Ele pesquisa materiais e pigmentos incessantemente. Intenciona deixar “restos de pensamentos” por meio do emprego de técnicas mistas, gestos, chapas de gravuras antigas, espátulas, sobreposições e transparência das cores. No seu processo criativo, a transição das aparências do mundo real acontece pelo domínio da cor e pela sobreposição de técnicas. Sobre os seus trabalhos, paira a compreensão de que até que ponto forma, cor e material libertam da intenção representativa.
Suas pinturas, especialmente são autorreferenciais. Nelas, se observa o contraste da linha e da mancha, bem como o embate desenho-pintura. Um olhar aguçado vê que os gatilhos do mundo invadem a memória de Lecuona e transbordam em suas telas. As obras chamadas Inútil Paisagem (2018-2022) nos dizem sobre isso. Assumidas pelo artista, como recortes urbanos – algo que ele vê de sua “ventana mnemónica”.

Série “Inútil paisagem”. 2022. Técnica mista sobre tela. 100 x 70 cm.

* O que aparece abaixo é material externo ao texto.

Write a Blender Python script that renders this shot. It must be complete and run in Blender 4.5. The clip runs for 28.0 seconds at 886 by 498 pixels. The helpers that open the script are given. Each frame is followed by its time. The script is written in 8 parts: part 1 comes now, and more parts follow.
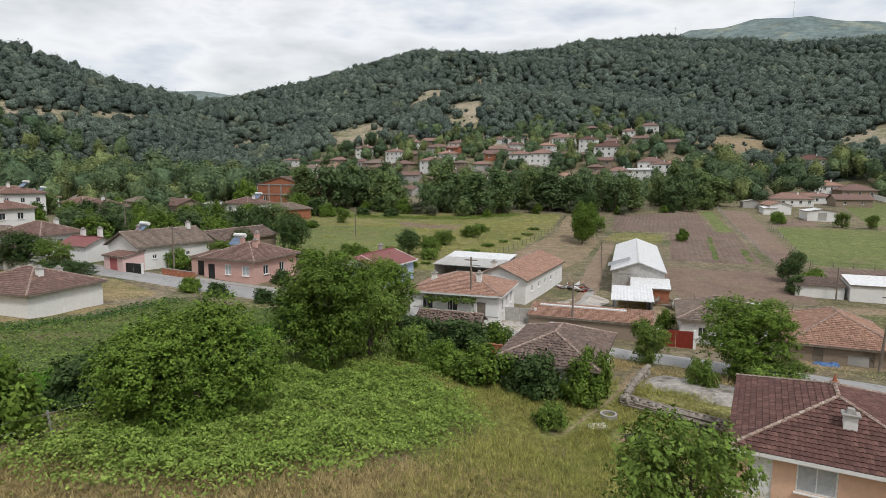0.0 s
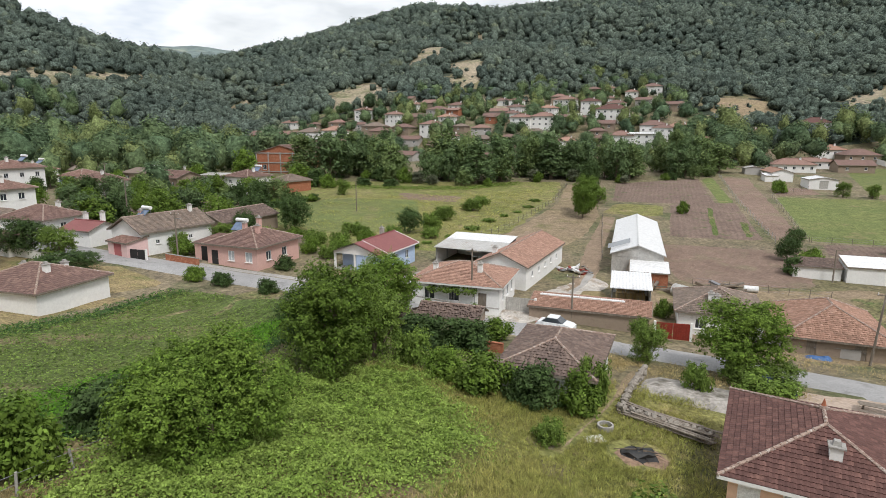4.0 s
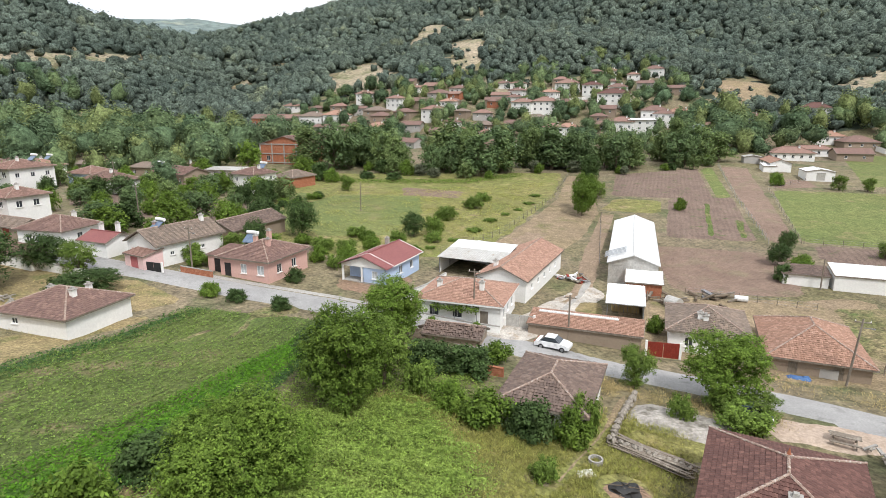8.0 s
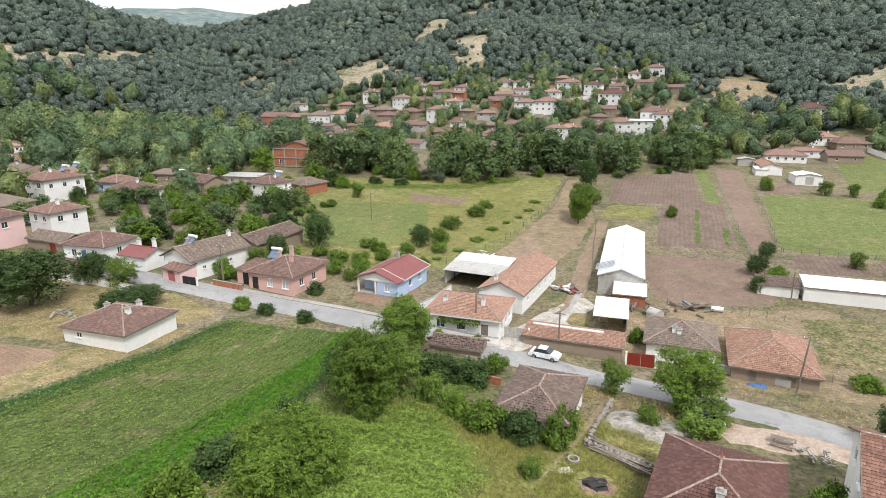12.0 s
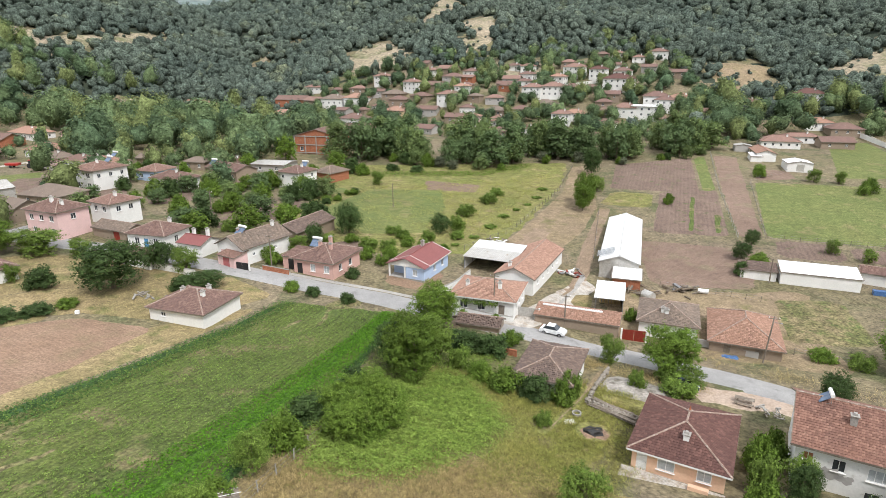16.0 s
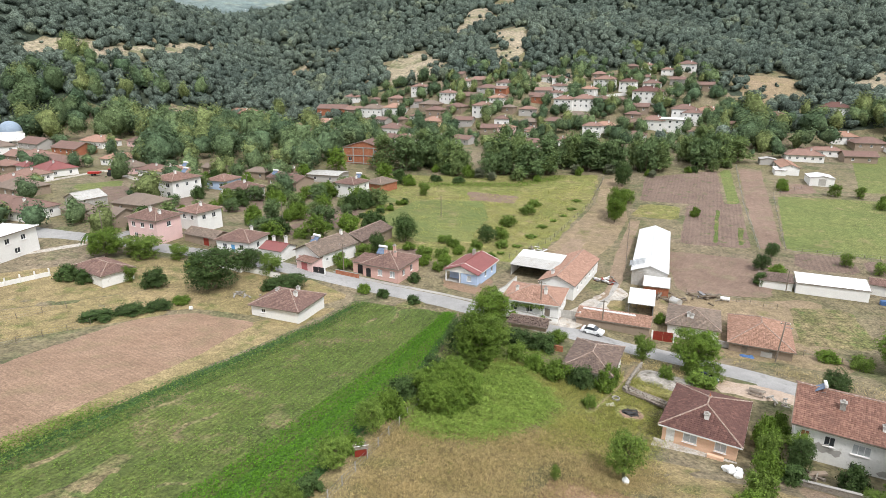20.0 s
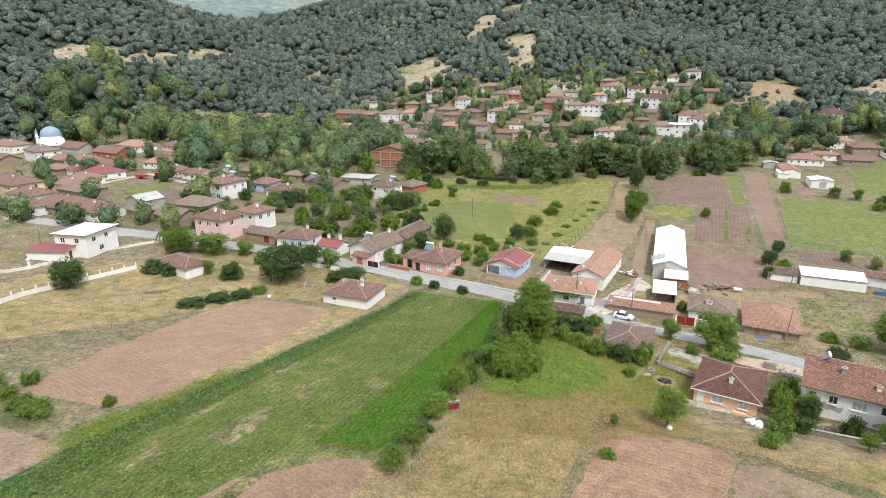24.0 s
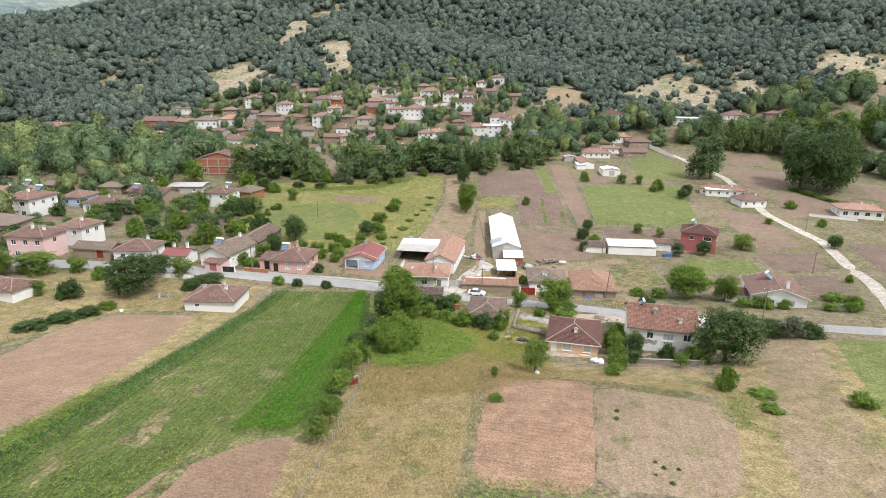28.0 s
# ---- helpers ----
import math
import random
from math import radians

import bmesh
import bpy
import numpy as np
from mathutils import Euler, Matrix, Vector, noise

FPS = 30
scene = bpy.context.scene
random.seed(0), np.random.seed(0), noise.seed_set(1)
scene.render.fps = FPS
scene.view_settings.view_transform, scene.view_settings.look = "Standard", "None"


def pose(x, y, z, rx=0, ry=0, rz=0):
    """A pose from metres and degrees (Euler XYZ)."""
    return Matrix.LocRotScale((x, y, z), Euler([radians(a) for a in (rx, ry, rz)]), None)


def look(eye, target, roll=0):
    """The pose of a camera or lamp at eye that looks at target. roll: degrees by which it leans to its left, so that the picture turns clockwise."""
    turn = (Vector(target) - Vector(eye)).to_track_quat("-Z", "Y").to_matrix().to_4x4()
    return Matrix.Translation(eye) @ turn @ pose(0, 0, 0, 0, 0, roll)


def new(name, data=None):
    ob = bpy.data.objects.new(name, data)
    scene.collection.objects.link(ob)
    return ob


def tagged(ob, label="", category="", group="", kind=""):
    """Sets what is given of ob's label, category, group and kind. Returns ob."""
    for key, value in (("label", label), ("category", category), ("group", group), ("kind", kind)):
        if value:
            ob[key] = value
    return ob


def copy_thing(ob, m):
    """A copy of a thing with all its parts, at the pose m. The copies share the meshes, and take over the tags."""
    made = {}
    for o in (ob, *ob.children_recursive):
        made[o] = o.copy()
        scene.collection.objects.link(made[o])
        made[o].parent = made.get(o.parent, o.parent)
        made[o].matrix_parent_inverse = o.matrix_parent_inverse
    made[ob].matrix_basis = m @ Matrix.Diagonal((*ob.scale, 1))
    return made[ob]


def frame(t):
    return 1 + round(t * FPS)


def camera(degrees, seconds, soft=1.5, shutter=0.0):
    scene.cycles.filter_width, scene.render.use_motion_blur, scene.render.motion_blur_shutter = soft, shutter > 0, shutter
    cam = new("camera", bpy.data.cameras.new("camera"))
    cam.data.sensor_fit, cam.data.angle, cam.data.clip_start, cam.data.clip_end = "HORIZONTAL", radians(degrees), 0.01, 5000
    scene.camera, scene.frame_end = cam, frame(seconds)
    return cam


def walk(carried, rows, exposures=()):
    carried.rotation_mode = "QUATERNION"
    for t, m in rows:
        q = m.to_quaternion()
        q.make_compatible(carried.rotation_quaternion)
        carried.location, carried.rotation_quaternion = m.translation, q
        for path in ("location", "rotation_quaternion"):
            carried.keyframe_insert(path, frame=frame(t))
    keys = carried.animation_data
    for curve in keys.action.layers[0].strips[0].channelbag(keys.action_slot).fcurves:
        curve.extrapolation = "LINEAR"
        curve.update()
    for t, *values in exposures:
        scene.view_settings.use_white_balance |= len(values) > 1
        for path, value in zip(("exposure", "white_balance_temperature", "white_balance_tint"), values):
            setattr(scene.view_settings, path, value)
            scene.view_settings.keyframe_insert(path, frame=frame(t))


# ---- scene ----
cam = camera(73.8, 28.0, 0.5)
PATH = [
    (0, (0.00, 0.00, 17.55), (-0.00, 99.25, 5.32), 0.38),
    (0.5, (0.00, 0.02, 17.89), (0.01, 99.28, 5.72), 0.35),
    (1, (-0.03, -0.00, 18.40), (-0.01, 99.26, 6.26), 0.30),
    (1.5, (-0.05, 0.02, 18.95), (-0.08, 99.25, 6.59), 0.27),
    (2, (-0.09, 0.02, 19.48), (-0.14, 99.16, 6.36), 0.24),
    (2.5, (-0.14, 0.00, 20.01), (-0.19, 99.04, 6.16), 0.23),
    (3, (-0.17, -0.00, 20.55), (-0.19, 98.92, 5.87), 0.23),
    (3.5, (-0.16, 0.03, 21.05), (-0.15, 98.56, 3.98), 0.23),
    (5.5, (-0.21, -0.06, 23.63), (-0.36, 97.15, 0.17), -0.01),
    (6, (-0.26, -0.34, 24.40), (-0.41, 96.84, 0.82), 0.02),
    (6.5, (-0.29, -0.65, 25.23), (-0.46, 96.53, 1.66), -0.00),
    (7, (-0.37, -1.04, 26.10), (-0.53, 96.11, 2.43), -0.02),
    (7.5, (-0.44, -1.50, 26.95), (-0.61, 95.63, 3.17), 0.04),
    (8, (-0.48, -2.16, 27.86), (-0.66, 94.94, 3.91), 0.04),
    (8.5, (-0.49, -2.86, 28.76), (-0.71, 94.19, 4.67), 0.05),
    (9, (-0.48, -3.71, 29.60), (-0.81, 93.10, 4.54), 0.05),
    (9.5, (-0.51, -4.63, 30.49), (-0.88, 92.00, 4.76), 0.07),
    (10, (-0.49, -5.62, 31.33), (-0.95, 90.98, 5.51), 0.08),
    (10.5, (-0.45, -6.71, 32.13), (-1.04, 89.89, 6.27), 0.09),
    (11, (-0.42, -7.88, 33.00), (-1.15, 88.69, 7.05), -0.01),
    (11.5, (-0.45, -9.11, 33.84), (-1.32, 87.44, 7.84), -0.05),
    (12, (-0.59, -10.32, 34.66), (-1.55, 86.22, 8.57), -0.11),
    (12.5, (-0.81, -11.66, 35.44), (-1.85, 84.88, 9.37), -0.14),
    (13, (-1.02, -13.11, 36.19), (-2.20, 82.81, 7.96), -0.19),
    (13.5, (-1.38, -14.59, 36.96), (-2.54, 80.78, 6.90), -0.24),
    (15.5, (-3.10, -21.15, 40.14), (-4.59, 74.17, 9.93), -0.20),
    (16, (-3.65, -22.90, 40.92), (-5.19, 72.42, 10.73), -0.18),
    (16.5, (-4.19, -24.72, 41.72), (-5.80, 70.60, 11.52), -0.22),
    (17, (-4.79, -26.50, 42.49), (-6.43, 68.82, 12.31), -0.21),
    (17.5, (-5.38, -28.26, 43.31), (-7.07, 67.05, 13.09), -0.21),
    (18, (-6.06, -29.99, 44.08), (-7.70, 65.33, 13.88), -0.16),
    (18.5, (-6.79, -31.76, 44.85), (-8.36, 63.57, 14.69), -0.10),
    (19, (-7.57, -33.63, 45.65), (-9.07, 61.70, 15.50), -0.07),
    (19.5, (-8.49, -35.57, 46.46), (-11.97, 59.74, 16.38), -0.08),
    (20, (-9.47, -37.51, 47.28), (-14.76, 57.71, 17.18), -0.06),
    (20.5, (-10.53, -39.41, 48.01), (-15.75, 55.83, 17.96), -0.03),
    (21, (-11.68, -41.29, 48.71), (-16.77, 53.96, 18.69), -0.01),
    (21.5, (-12.93, -43.09, 49.31), (-17.89, 52.21, 19.43), 0.09),
    (23.5, (-17.77, -50.53, 50.44), (-22.87, 44.81, 20.69), -0.07),
    (24, (-18.98, -52.33, 50.49), (-24.03, 42.98, 20.63), -0.04),
    (24.5, (-20.10, -54.01, 50.41), (-25.07, 41.33, 20.64), -0.02),
    (25, (-21.20, -55.42, 50.30), (-17.84, 40.03, 20.69), 0.04),
    (25.5, (-22.45, -56.51, 50.12), (-1.67, 36.81, 20.82), -0.10),
    (26, (-23.84, -57.36, 49.96), (0.44, 35.19, 20.89), -0.04),
    (26.5, (-25.19, -58.02, 49.83), (-0.87, 34.56, 20.91), 0.02),
    (27, (-26.39, -58.55, 49.74), (-2.08, 34.06, 20.90), -0.02),
    (27.5, (-27.39, -59.02, 49.63), (-2.95, 33.57, 20.81), 0.10),
    (28, (-28.22, -59.44, 49.52), (-3.40, 33.09, 20.84), 0.48),
]
walk(cam, [(t, look(eye, target, roll)) for t, eye, target, roll in PATH],
     exposures=[(0, -0.36), (3.5, -0.18), (6, 0.25), (9, 0.30), (13, 0.30), (20, 0.34), (28, 0.36)])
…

Em 2020, em residência na Fundación Calamuchita Arte, Lecuona fez uma série de desenhos com o mesmo nome, Paisagem Inútil, e esses seguem o mesmo princípio de suas pinturas. Eles combinam-se e recombinam-se; codificam a paisagem do isolamento pandêmico. Segundo o artista, os desenhos apropriam-se do lugar; seguem sua própria vida, então, o movimento da obra é o do mundo. Sentimos isso, na visita à exposição individual de São Paulo.
Enfim, percebemos a memória descritiva e recorrente do artista. Ele desvela lembranças de paisagens de modo gráfico, arquitetônico e intuitivo – traça um caminho íntimo e pessoal. Para o observador, o repouso do olhar sobre sua obra torna-se uma experiência única. Essa mirada, de certo modo, liga-se ao enunciado de Goethe “cada olhar envolve uma observação, cada observação uma reflexão, cada reflexão uma síntese”.
São Paulo, 15 de julho de 2023.
Alecsandra Matias de Oliveira.
Curadora independente. Doutora em Artes Visuais (ECA USP). Pós-doutorado em Artes Visuais (UNESP). Professora do CELACC (ECA USP). Pesquisadora do Centro Mario Schenberg de Documentação e Pesquisa em Artes (ECA USP). Membro da Associação Internacional de Crítica de Arte (AICA). Articulista do Jornal da USP e colaboradora da revista DasArtes. Autora dos livros Schenberg: Crítica e Criação (EDUSP, 2011) e Memória da Resistência (MCSP, 2022).